■ GIVEN REQUEST ■
Count how many lines contain the word "Blender". Respond with the number alone.

[Entries from a dataset]

+--

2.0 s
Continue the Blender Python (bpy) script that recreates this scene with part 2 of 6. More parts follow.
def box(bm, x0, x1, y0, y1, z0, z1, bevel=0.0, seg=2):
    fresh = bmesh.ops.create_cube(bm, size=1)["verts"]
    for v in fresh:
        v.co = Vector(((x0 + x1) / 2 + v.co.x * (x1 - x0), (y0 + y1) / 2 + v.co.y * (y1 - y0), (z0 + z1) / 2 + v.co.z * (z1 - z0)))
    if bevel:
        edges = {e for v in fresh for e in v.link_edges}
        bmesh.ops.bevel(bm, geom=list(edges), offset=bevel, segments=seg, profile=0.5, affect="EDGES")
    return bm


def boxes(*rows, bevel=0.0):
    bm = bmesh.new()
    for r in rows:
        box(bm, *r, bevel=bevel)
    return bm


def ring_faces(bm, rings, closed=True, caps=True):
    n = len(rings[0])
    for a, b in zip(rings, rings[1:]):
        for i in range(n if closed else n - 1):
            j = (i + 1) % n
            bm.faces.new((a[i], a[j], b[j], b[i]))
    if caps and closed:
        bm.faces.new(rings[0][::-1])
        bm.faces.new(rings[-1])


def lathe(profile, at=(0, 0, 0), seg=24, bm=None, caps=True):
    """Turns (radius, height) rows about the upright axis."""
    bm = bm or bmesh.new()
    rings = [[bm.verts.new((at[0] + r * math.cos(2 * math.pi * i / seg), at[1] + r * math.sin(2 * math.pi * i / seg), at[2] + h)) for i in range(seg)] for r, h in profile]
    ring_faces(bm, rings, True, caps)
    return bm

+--

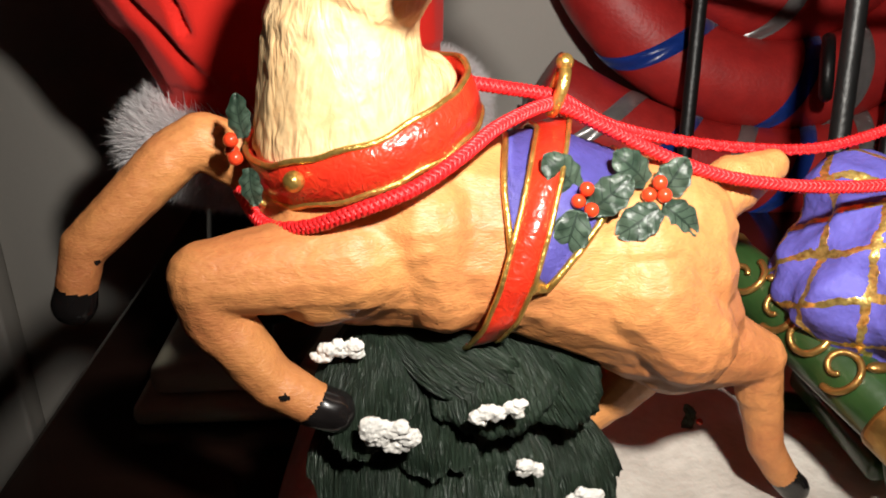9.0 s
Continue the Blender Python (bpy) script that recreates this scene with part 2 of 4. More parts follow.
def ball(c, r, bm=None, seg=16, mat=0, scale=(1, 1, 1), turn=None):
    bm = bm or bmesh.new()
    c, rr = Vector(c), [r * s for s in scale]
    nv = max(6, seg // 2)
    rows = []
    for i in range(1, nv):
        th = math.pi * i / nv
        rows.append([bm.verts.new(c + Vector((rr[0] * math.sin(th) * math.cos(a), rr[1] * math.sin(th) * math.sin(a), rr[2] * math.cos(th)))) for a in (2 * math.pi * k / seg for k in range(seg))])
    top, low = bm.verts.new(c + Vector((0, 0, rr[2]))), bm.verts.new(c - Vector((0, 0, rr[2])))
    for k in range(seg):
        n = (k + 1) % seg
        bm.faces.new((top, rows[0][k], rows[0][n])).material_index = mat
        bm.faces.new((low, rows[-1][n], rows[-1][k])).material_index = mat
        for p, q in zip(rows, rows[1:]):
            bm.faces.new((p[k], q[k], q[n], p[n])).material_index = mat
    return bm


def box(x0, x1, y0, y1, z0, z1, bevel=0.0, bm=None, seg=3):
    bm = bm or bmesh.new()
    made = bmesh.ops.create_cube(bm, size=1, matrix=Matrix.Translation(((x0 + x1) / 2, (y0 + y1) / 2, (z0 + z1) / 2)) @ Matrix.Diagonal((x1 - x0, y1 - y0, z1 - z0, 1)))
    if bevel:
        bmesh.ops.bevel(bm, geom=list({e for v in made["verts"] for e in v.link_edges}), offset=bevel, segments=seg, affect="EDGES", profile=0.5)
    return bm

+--

■ WRITTEN RESPONSE ■
2